KL Divergence Calculator

Compare distributions with reliable options and clear outputs. Tune smoothing and normalization for stability. Download CSV and PDF summaries easily.

Calculator

Use commas, spaces, or new lines. Example: 0.4 0.1 0.2 0.3
Please enter values for P.
Must match P length for discrete KL.
Please enter values for Q.
Use forward KL for model vs reference.
Base 2 reports divergence in bits.
Adds ε to every entry before normalization.
Prevents log underflow for tiny ratios.
Enable when you paste counts or unnormalized weights.

Example data table

Category P Q
A0.400.30
B0.100.20
C0.200.20
D0.300.30
Try the example with base 2 to interpret results in bits.

Formula used

For discrete distributions P = (p₁…pₙ) and Q = (q₁…qₙ), the Kullback–Leibler divergence is:

KL(P‖Q) = Σᵢ pᵢ · log_b(pᵢ / qᵢ)

  • Non-negativity: KL(P‖Q) ≥ 0, and equals 0 only when P = Q.
  • Asymmetry: KL(P‖Q) ≠ KL(Q‖P) in general.
  • Zero handling: If pᵢ = 0, the term is 0 by convention.

How to use this calculator

  1. Paste your P values and Q values with equal length.
  2. Enable normalization if your inputs are raw counts.
  3. Choose KL direction, symmetric KL, or Jensen–Shannon.
  4. Add epsilon smoothing if zeros cause infinity.
  5. Click Compute to show results above the form.
  6. Use Download CSV or PDF for shareable outputs.

Article

Why KL divergence is used in practice

KL divergence quantifies how one discrete distribution shifts from another. In monitoring, it flags drift when predicted class probabilities change over time. In A/B tests, it compares response mixes across cohorts. With base 2 logs, results are in bits; values near 0.00 indicate close alignment, while larger values show material mismatch across categories.

Choosing direction and interpreting asymmetry

KL(P‖Q) weights differences by P, so it penalizes cases where Q underestimates mass where P is high. KL(Q‖P) answers a different question and can be much larger. Use symmetric KL when you need a single distance-like indicator. Use Jensen–Shannon when you want a bounded measure that is always finite after smoothing.

Handling zeros and stability controls

Zeros are the main operational risk: if any qᵢ equals zero where pᵢ is positive, KL becomes infinite. Epsilon smoothing adds a small constant to every entry, then normalizes, preventing undefined ratios. The ratio floor further protects against underflow when probabilities are extremely small, keeping logs numerically stable without changing the overall structure.

Normalization for counts and weighted data

Many real datasets start as counts, frequencies, or weighted scores rather than probabilities. Normalization converts them to a valid distribution that sums to one, making KL comparable across samples of different sizes. If you already have probabilities, keep normalization enabled anyway; it also corrects rounding errors such as sums of 0.9999 or 1.0002.

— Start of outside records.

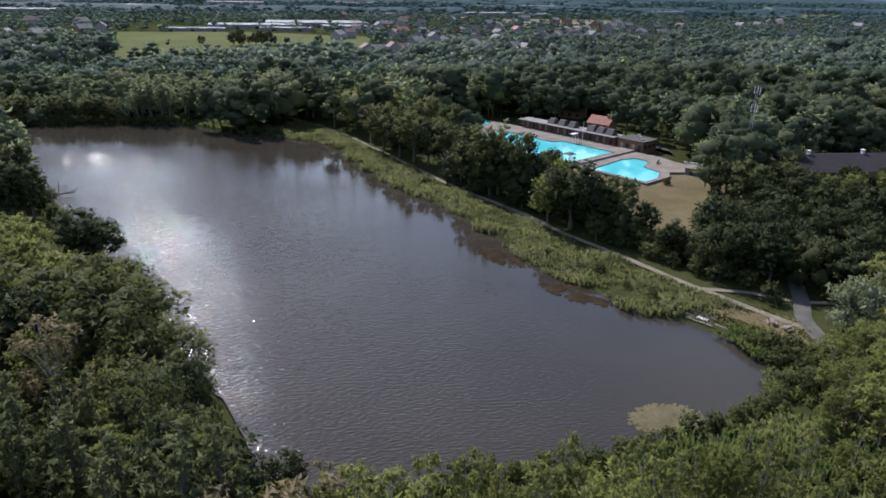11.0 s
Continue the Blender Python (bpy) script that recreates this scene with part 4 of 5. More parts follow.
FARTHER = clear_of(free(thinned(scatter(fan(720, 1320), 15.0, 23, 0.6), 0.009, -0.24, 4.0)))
wood("woodland", FARTHER, ("broad", "alder"), 33, "far hedges and copses, haze painted into their colour", (0.5, 1.0), 12, 1.6, "far", 5, 1.75)
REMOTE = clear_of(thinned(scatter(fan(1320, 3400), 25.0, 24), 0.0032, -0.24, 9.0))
wood("woodland", REMOTE, ("broad",), 34, "remote tree belts, haze painted into their colour", (0.5, 0.95), 4, 2.8, "remote", 3, 2.6)


# trees along the near side of the far field
for x, y, size in ((-63, 728, 1.1), (-58, 735, 1.3), (-55, 722, 0.9), (-50, 740, 0.7), (-44, 733, 1.0), (-38, 726, 1.25), (-33, 738, 1.1), (-28, 730, 0.8), (-16, 728, 0.7), (-90, 726, 0.8), (12, 722, 0.9)):
    plant("dark", x, y, size, tree_rng, 1.1)


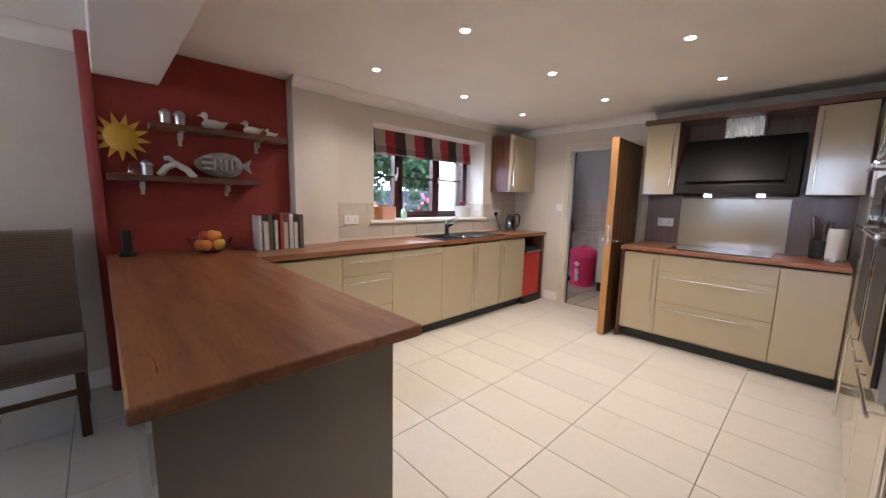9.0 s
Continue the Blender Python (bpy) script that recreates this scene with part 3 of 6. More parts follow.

Reading the term breakdown table

Each row shows log(pᵢ/qᵢ) and the contribution pᵢ·log(pᵢ/qᵢ). Contributions can be negative when qᵢ exceeds pᵢ, but the total remains non‑negative. The Plotly term chart makes drivers obvious: a few categories often explain most of the divergence, which is useful for debugging model shifts or distribution drift.

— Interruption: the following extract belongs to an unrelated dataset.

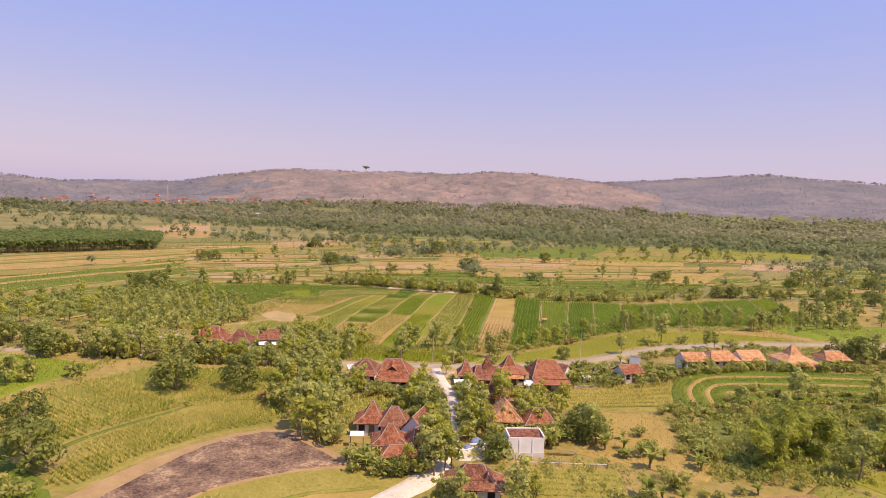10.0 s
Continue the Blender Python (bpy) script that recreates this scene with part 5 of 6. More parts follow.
# right of the lane
for x, y, k, s in ((9.6, 168.8, "mango", 0.55), (9.0, 172, "mango", 0.5), (3.4, 151.6, "teak", 0.8), (1.6, 152.6, "teak", 0.6), (6, 150.6, "shrub", 1.3), (8.5, 150.8, "shrub", 1.2), (3.2, 150.2, "shrub", 1.2), (0.6, 154, "bright", 0.5), (11.2, 152, "sapling", 1.4), (12.3, 154, "sapling", 1.5),
                   (26.5, 183, "mango", 0.72), (28.4, 181, "teak", 0.85), (27.3, 187, "mango", 0.62), (30.3, 184.5, "shrub", 1.5), (30, 192, "mango", 0.5), (4.5, 196.5, "teak", 0.7), (5.2, 190, "bright", 0.6), (6.5, 186, "shrub", 1.6), (5.2, 181, "teak", 0.6),
                   (8, 191, "bright", 0.7), (17.5, 190, "bright", 0.75), (19.5, 194, "banana", 1.1), (21, 198, "teak", 0.6), (19, 186.5, "teak", 0.6), (23, 190, "bright", 0.6), (22.5, 184, "shrub", 1.6), (12.5, 190.5, "shrub", 1.4), (16, 178.5, "banana", 1.0),
                   (14, 179.5, "shrub", 1.4), (19, 178, "shrub", 1.5), (21.5, 177, "banana", 1.1), (12.5, 203.5, "banana", 1.1), (9.5, 204, "banana", 1.0), (17, 204, "banana", 1.0), (19.5, 203, "shrub", 1.2), (24, 202.5, "banana", 1.0)):
    grow(k, x, y, s, "village trees")
wood(["shrub", "banana", "bright", "shrub"], [(4, 179), (8, 178), (9, 190), (22, 189), (26, 196), (23, 203), (6, 203), (5, 190)], 26, (0.5, 0.9), "village bushes")
wood(["shrub", "banana", "shrub"], [(46, 177), (53, 186), (58, 197), (52, 202), (46, 197), (45.6, 185)], 22, (0.6, 0.95), "scrub by the garden")
line_of(["banana", "banana", "shrub"], [(30, 160), (40, 166), (46, 172), (38, 180), (31, 176), (36, 169)], 26, 9, (0.7, 1.5), "banana plants in the garden")
line_of(["shrub", "banana", "shrub", "sapling"], [(1, 150), (10, 151), (20, 152.5), (32, 156), (46, 160.5), (58, 164)], 26, 2.5, (0.5, 1.0), "bushes on the field edge", 0.8)
line_of(["shrub"], [(11, 94), (14, 108), (18, 118), (20.5, 134), (21.8, 148)], 7, 2.2, (0.15, 0.5), "bushes in the ditch", 0.8)
for x, y, s in ((56, 169.5, 1.05), (59, 173, 1.1), (63, 176, 1.1), (66.5, 175.5, 1.0), (76, 173.5, 0.75), (100, 196.5, 1.1), (105, 199, 1.15), (110, 198.5, 1.0), (121, 198, 1.15), (127, 201, 1.1), (86, 187, 0.8), (93, 192, 0.75), (96, 194.6, 1.05), (115, 199, 1.2), (102, 193.4, 1.1), (109, 195.6, 1.2), (117, 197, 1.25), (124, 200, 1.25), (131, 203, 1.3), (136, 205, 1.2)):
    grow("bamboo", x, y, s, "bamboo along the fields")
line_of(["shrub", "teak", "banana", "shrub"], [(68, 168), (76, 172), (84, 179), (94, 187), (104, 193), (120, 197), (134, 203)], 44, 6, (0.6, 1.2), "scrub along the rice field", 0.9)
wood(["shrub", "shrub", "shrub", "banana", "shrub", "teak"], [(54, 186), (70, 178), (90, 190), (116, 202), (118, 210), (90, 210), (66, 204)], 60, (0.55, 0.95), "scrub behind the village")
line_of(["banana", "shrub", "banana", "banana"], [(29, 221), (36, 224), (44, 217), (52, 219), (58, 221)], 30, 9, (0.7, 1.15), "banana grove by the road")
wood(["banana", "banana", "shrub"], [(29, 218), (39, 217), (41, 230), (36, 236), (30, 230)], 24, (0.7, 1.05), "banana grove by the road")
line_of(["banana", "shrub", "banana"], [(54, 224), (60, 219.5), (70, 222.5), (82, 225), (98, 228), (112, 230)], 28, 2.5, (0.7, 1.1), "garden plants by the orange houses", 1.1)
line_of(["shrub", "banana"], [(52, 238), (60, 240), (72, 244), (84, 248), (98, 252)], 24, 4, (0.5, 0.85), "bushes along the road")
wood(["shrub", "teak", "mango"], [(98, 225), (125, 222), (150, 235), (140, 252), (112, 248), (112, 236)], 40, (0.6, 1.0), "trees beyond the orange houses")
wood(["teak", "mango", "shrub"], [(112, 210), (160, 212), (190, 250), (150, 262), (125, 255)], 46, (0.7, 1.1), "trees at the village end")
for x, y, k, s in ((33.2, 242.4, "mango", 0.52), (50.4, 245.5, "teak", 0.7), (59.9, 252.8, "shrub", 1.3), (64.5, 255, "teak", 0.95), (84.4, 252, "shrub", 1.3), (90.8, 253, "shrub", 1.2), (22.3, 228.4, "mango", 0.45), (71.2, 256, "shrub", 1.2),
                   (75.7, 248.5, "teak", 0.7), (78.5, 250, "teak", 0.6), (12.8, 232, "shrub", 1.5), (19.2, 238, "teak", 0.5), (2.6, 233.5, "shrub", 1.8), (4.5, 234.5, "teak", 0.65), (47.5, 236, "banana", 1.1), (49, 233, "banana", 1.0)):
    grow(k, x, y, s, "roadside trees")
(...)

Reporting and repeatability with exports

CSV export supports audit trails by storing your selected mode, log base, and smoothing settings alongside the per‑index terms. The PDF report provides a quick shareable summary for stakeholders, including key metrics and a preview of terms. Together, these exports help you reproduce results and compare runs across time, datasets, or model versions.

FAQs

1) What does a KL value of zero mean?

It means the two distributions match exactly at every index after any smoothing and normalization settings you selected, so there is no information loss when using Q to represent P.

2) Why can KL divergence become infinite?

If Q assigns zero probability to an outcome that P considers possible (pᵢ>0, qᵢ=0), the log ratio explodes. Add epsilon smoothing to avoid this issue.

3) When should I use base 2 instead of natural logs?

Use base 2 when you want divergence expressed in bits, which is common in information theory and model monitoring dashboards. Natural logs report in nats.

4) What is the difference between symmetric KL and Jensen–Shannon?

Symmetric KL adds KL(P‖Q) and KL(Q‖P) and is still unbounded. Jensen–Shannon mixes the distributions first, producing a bounded, more stable divergence.

5) Should I normalize if my values already sum to one?

Yes, it is usually safe. Normalization corrects minor rounding drift and ensures the calculator treats the inputs as proper distributions, improving comparability across runs.

6) What epsilon value is a reasonable starting point?

Start small, such as 1e-12 to 1e-6, depending on scale. Larger epsilons reduce sensitivity to rare outcomes but can hide genuine zero‑mass differences.